Your task is to extract every entry that follows word for word while excluding the pictures.

• **Exercise inputs**:
⁂

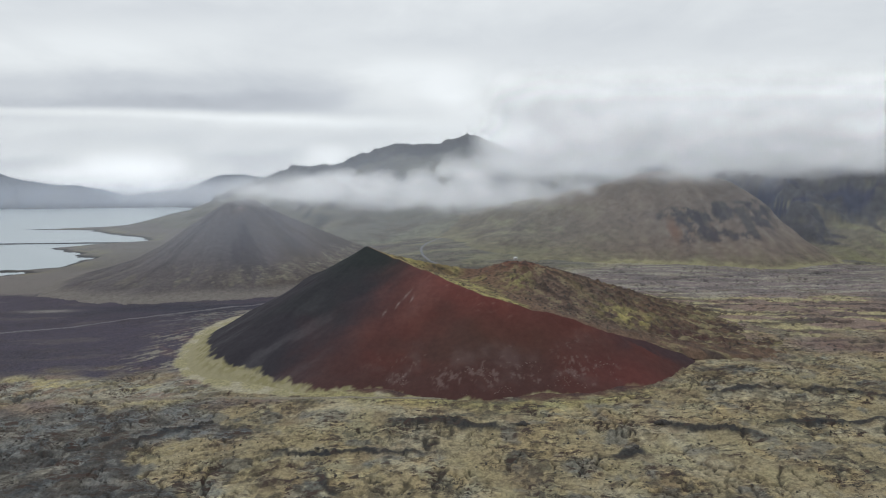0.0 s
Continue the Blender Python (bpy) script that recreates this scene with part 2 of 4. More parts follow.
# ---------------------------------------------------------------- materials
def terrain(name, grain, bump, rough=0.95, contrast=0.5, specks=0.0):
    """Ground whose base colour is kept per point; grain: metres of the coarse grain."""
    m = bpy.data.materials.new(name)
    m.use_nodes = True
    n = Nodes(m.node_tree)
    at = n.add("ShaderNodeTexCoord").outputs["Object"]
    kept = n.add("ShaderNodeAttribute", attribute_name="tint")
    tint = kept.outputs["Color"]
    coarse = n.noise(at, 1.0 / grain, 6.0, 0.62)
    small = n.noise(at, 5.0 / grain, 5.0, 0.65)
    both = n.math("ADD", n.math("MULTIPLY", coarse, 0.6), n.math("MULTIPLY", small, 0.4))
    dark = n.mix(1.0, tint, (1 - contrast, 1 - contrast, 1 - contrast * 0.95, 1), "MULTIPLY")
    light = n.mix(1.0, tint, (1 + contrast, 1 + contrast, 1 + contrast * 0.85, 1), "MULTIPLY")
    col = n.mix(n.spread(both, 0.36, 0.64), dark, light)
    if specks:
        flat = n.add("ShaderNodeMapping")
        n.wire(flat.inputs["Vector"], at)
        flat.inputs["Scale"].default_value = (0.38, 1.0, 1.0)
        amount = n.math("MULTIPLY", kept.outputs["Alpha"], specks)
        hue = n.spread(n.noise(at, 0.045, 4.0, 0.6, 0.6), 0.4, 0.6)
        col = n.mix(n.math("MULTIPLY", amount, 0.6), col, n.mix(1.0, col, n.mix(hue, (0.90, 0.97, 1.05, 1), (1.06, 1.0, 0.92, 1)), "MULTIPLY"))
        # crusty specks, with the relief's lit crests and shaded pits put into the colour
        pale = n.spread(n.noise(flat.outputs[0], 0.16, 8.0, 0.72, 0.8), 0.52, 0.62)
        col = n.mix(n.math("MULTIPLY", pale, n.math("MULTIPLY", amount, 0.6), clamp=True), col, n.mix(1.0, col, (1.6, 1.6, 1.55, 1), "MULTIPLY"))
        patch = n.spread(n.noise(at, 0.05, 4.0, 0.65, 0.5), 0.36, 0.56)
        speck_shade = n.spread(n.noise(flat.outputs[0], 0.21, 9.0, 0.76, 0.9), 0.51, 0.56)
        col = n.mix(n.math("MULTIPLY", n.math("MULTIPLY", speck_shade, patch), amount, clamp=True), col, (0.070, 0.050, 0.042, 1))
        # dark wrinkle lines: shade of the creased crust, drawn in colour
        wrinkle = n.spread(n.math("ABSOLUTE", n.math("SUBTRACT", n.noise(flat.outputs[0], 0.055, 8.0, 0.62, 0.7), 0.5)), 0.0, 0.016, 1.0, 0.0)
        col = n.mix(n.math("MULTIPLY", wrinkle, n.math("MULTIPLY", amount, 0.8), clamp=True), col, (0.06, 0.052, 0.045, 1))
    relief = n.add("ShaderNodeBump")
    relief.inputs["Strength"].default_value = 0.8
    relief.inputs["Distance"].default_value = bump
    n.wire(relief.inputs["Height"], both)
    b = n.add("ShaderNodeBsdfPrincipled")
    n.wire(b.inputs["Base Color"], col)
    n.wire(b.inputs["Roughness"], rough)
    b.inputs["Specular IOR Level"].default_value = 0.15
    n.wire(b.inputs["Normal"], relief.outputs[0])
    n.wire(n.add("ShaderNodeOutputMaterial").inputs[0], b.outputs[0])
    return m


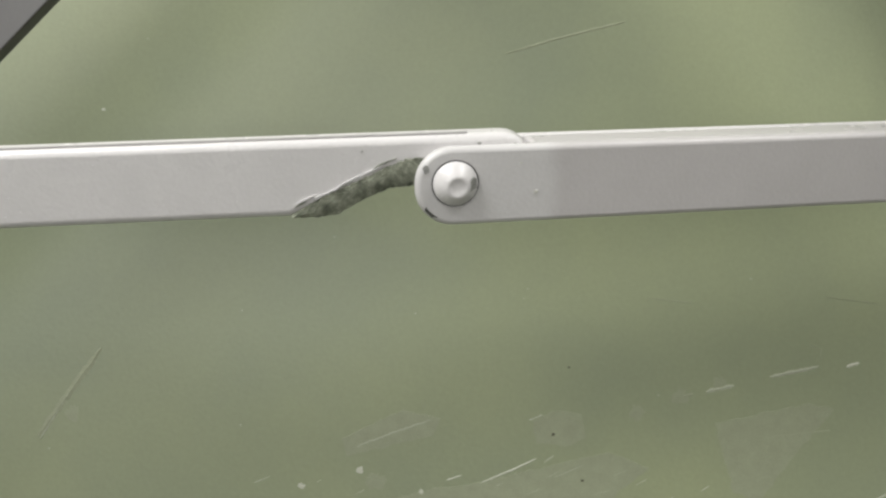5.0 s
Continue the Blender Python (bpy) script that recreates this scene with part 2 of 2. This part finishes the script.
def right_link():
    w = 0.0126
    outline = rounded(-0.0132, 0.2172, -0.0149, 0.0120, (0.0132, 0.0106, 0.0092, 0.0122), 10)
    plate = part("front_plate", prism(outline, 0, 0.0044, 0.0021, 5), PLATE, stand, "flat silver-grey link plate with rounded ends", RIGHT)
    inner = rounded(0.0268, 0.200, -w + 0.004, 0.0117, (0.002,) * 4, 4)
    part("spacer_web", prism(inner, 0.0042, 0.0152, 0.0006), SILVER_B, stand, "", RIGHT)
    rear = rounded(-0.0060, 0.2140, -w + 0.003, 0.0121, (0.008, 0.008, 0.008, 0.008), 8)
    part("rear_plate", prism(rear, 0.0150, 0.0182, 0.0014), SILVER, stand, "", RIGHT)
    toward = pose(0, 0, 0, 90, 0, 0)
    ra = rivet(plate, RIGHT @ toward, 0.0075, 0.0050, 0.0034, "domed rivet head with chipped paint")
    part("rim_gap", lathe([(0.0079, -0.0001), (0.0079, 0.00025), (0.0074, 0.0003)], 40), DARK, plate, "", RIGHT @ toward)
    rivet(plate, RIGHT @ pose(0.2062, 0, 0.0004) @ toward, 0.0077, 0.0042, 0.0036, "domed rivet head")
    part("paint_chip", flake(0.0029, 3, 0.8), GREY_CHIP, ra, "", RIGHT @ pose(0.0053, -0.0034, 0.0006, 4, 0, 42))
    part("paint_chip", flake(0.0015, 5, 0.8), GREY_CHIP, plate, "", RIGHT @ pose(-0.0098, -0.0001, 0.0050))
    part("paint_chip", flake(0.0014, 6, 2.2), CHIP, plate, "", RIGHT @ pose(-0.0080, 0.0003, -0.0098, 0, 42, 0))
    part("paint_nib", flake(0.0007, 8, 1.2, 9, 0.0004), WHITE, plate, "", RIGHT @ pose(0.0275, 0, -0.0040))
    part("paint_nib", flake(0.0004, 9, 1.0, 7, 0.0003), WHITE, plate, "", RIGHT @ pose(0.0220, 0, 0.0062))
    return plate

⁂

• **Answer to this problem**:
0.0 s
Continue the Blender Python (bpy) script that recreates this scene with part 2 of 4. More parts follow.
# ---------------------------------------------------------------- materials
def terrain(name, grain, bump, rough=0.95, contrast=0.5, specks=0.0):
    """Ground whose base colour is kept per point; grain: metres of the coarse grain."""
    m = bpy.data.materials.new(name)
    m.use_nodes = True
    n = Nodes(m.node_tree)
    at = n.add("ShaderNodeTexCoord").outputs["Object"]
    kept = n.add("ShaderNodeAttribute", attribute_name="tint")
    tint = kept.outputs["Color"]
    coarse = n.noise(at, 1.0 / grain, 6.0, 0.62)
    small = n.noise(at, 5.0 / grain, 5.0, 0.65)
    both = n.math("ADD", n.math("MULTIPLY", coarse, 0.6), n.math("MULTIPLY", small, 0.4))
    dark = n.mix(1.0, tint, (1 - contrast, 1 - contrast, 1 - contrast * 0.95, 1), "MULTIPLY")
    light = n.mix(1.0, tint, (1 + contrast, 1 + contrast, 1 + contrast * 0.85, 1), "MULTIPLY")
    col = n.mix(n.spread(both, 0.36, 0.64), dark, light)
    if specks:
        flat = n.add("ShaderNodeMapping")
        n.wire(flat.inputs["Vector"], at)
        flat.inputs["Scale"].default_value = (0.38, 1.0, 1.0)
        amount = n.math("MULTIPLY", kept.outputs["Alpha"], specks)
        hue = n.spread(n.noise(at, 0.045, 4.0, 0.6, 0.6), 0.4, 0.6)
        col = n.mix(n.math("MULTIPLY", amount, 0.6), col, n.mix(1.0, col, n.mix(hue, (0.90, 0.97, 1.05, 1), (1.06, 1.0, 0.92, 1)), "MULTIPLY"))
        # crusty specks, with the relief's lit crests and shaded pits put into the colour
        pale = n.spread(n.noise(flat.outputs[0], 0.16, 8.0, 0.72, 0.8), 0.52, 0.62)
        col = n.mix(n.math("MULTIPLY", pale, n.math("MULTIPLY", amount, 0.6), clamp=True), col, n.mix(1.0, col, (1.6, 1.6, 1.55, 1), "MULTIPLY"))
        patch = n.spread(n.noise(at, 0.05, 4.0, 0.65, 0.5), 0.36, 0.56)
        speck_shade = n.spread(n.noise(flat.outputs[0], 0.21, 9.0, 0.76, 0.9), 0.51, 0.56)
        col = n.mix(n.math("MULTIPLY", n.math("MULTIPLY", speck_shade, patch), amount, clamp=True), col, (0.070, 0.050, 0.042, 1))
        # dark wrinkle lines: shade of the creased crust, drawn in colour
        wrinkle = n.spread(n.math("ABSOLUTE", n.math("SUBTRACT", n.noise(flat.outputs[0], 0.055, 8.0, 0.62, 0.7), 0.5)), 0.0, 0.016, 1.0, 0.0)
        col = n.mix(n.math("MULTIPLY", wrinkle, n.math("MULTIPLY", amount, 0.8), clamp=True), col, (0.06, 0.052, 0.045, 1))
    relief = n.add("ShaderNodeBump")
    relief.inputs["Strength"].default_value = 0.8
    relief.inputs["Distance"].default_value = bump
    n.wire(relief.inputs["Height"], both)
    b = n.add("ShaderNodeBsdfPrincipled")
    n.wire(b.inputs["Base Color"], col)
    n.wire(b.inputs["Roughness"], rough)
    b.inputs["Specular IOR Level"].default_value = 0.15
    n.wire(b.inputs["Normal"], relief.outputs[0])
    n.wire(n.add("ShaderNodeOutputMaterial").inputs[0], b.outputs[0])
    return m


5.0 s
Continue the Blender Python (bpy) script that recreates this scene with part 2 of 2. This part finishes the script.
def right_link():
    w = 0.0126
    outline = rounded(-0.0132, 0.2172, -0.0149, 0.0120, (0.0132, 0.0106, 0.0092, 0.0122), 10)
    plate = part("front_plate", prism(outline, 0, 0.0044, 0.0021, 5), PLATE, stand, "flat silver-grey link plate with rounded ends", RIGHT)
    inner = rounded(0.0268, 0.200, -w + 0.004, 0.0117, (0.002,) * 4, 4)
    part("spacer_web", prism(inner, 0.0042, 0.0152, 0.0006), SILVER_B, stand, "", RIGHT)
    rear = rounded(-0.0060, 0.2140, -w + 0.003, 0.0121, (0.008, 0.008, 0.008, 0.008), 8)
    part("rear_plate", prism(rear, 0.0150, 0.0182, 0.0014), SILVER, stand, "", RIGHT)
    toward = pose(0, 0, 0, 90, 0, 0)
    ra = rivet(plate, RIGHT @ toward, 0.0075, 0.0050, 0.0034, "domed rivet head with chipped paint")
    part("rim_gap", lathe([(0.0079, -0.0001), (0.0079, 0.00025), (0.0074, 0.0003)], 40), DARK, plate, "", RIGHT @ toward)
    rivet(plate, RIGHT @ pose(0.2062, 0, 0.0004) @ toward, 0.0077, 0.0042, 0.0036, "domed rivet head")
    part("paint_chip", flake(0.0029, 3, 0.8), GREY_CHIP, ra, "", RIGHT @ pose(0.0053, -0.0034, 0.0006, 4, 0, 42))
    part("paint_chip", flake(0.0015, 5, 0.8), GREY_CHIP, plate, "", RIGHT @ pose(-0.0098, -0.0001, 0.0050))
    part("paint_chip", flake(0.0014, 6, 2.2), CHIP, plate, "", RIGHT @ pose(-0.0080, 0.0003, -0.0098, 0, 42, 0))
    part("paint_nib", flake(0.0007, 8, 1.2, 9, 0.0004), WHITE, plate, "", RIGHT @ pose(0.0275, 0, -0.0040))
    part("paint_nib", flake(0.0004, 9, 1.0, 7, 0.0003), WHITE, plate, "", RIGHT @ pose(0.0220, 0, 0.0062))
    return plate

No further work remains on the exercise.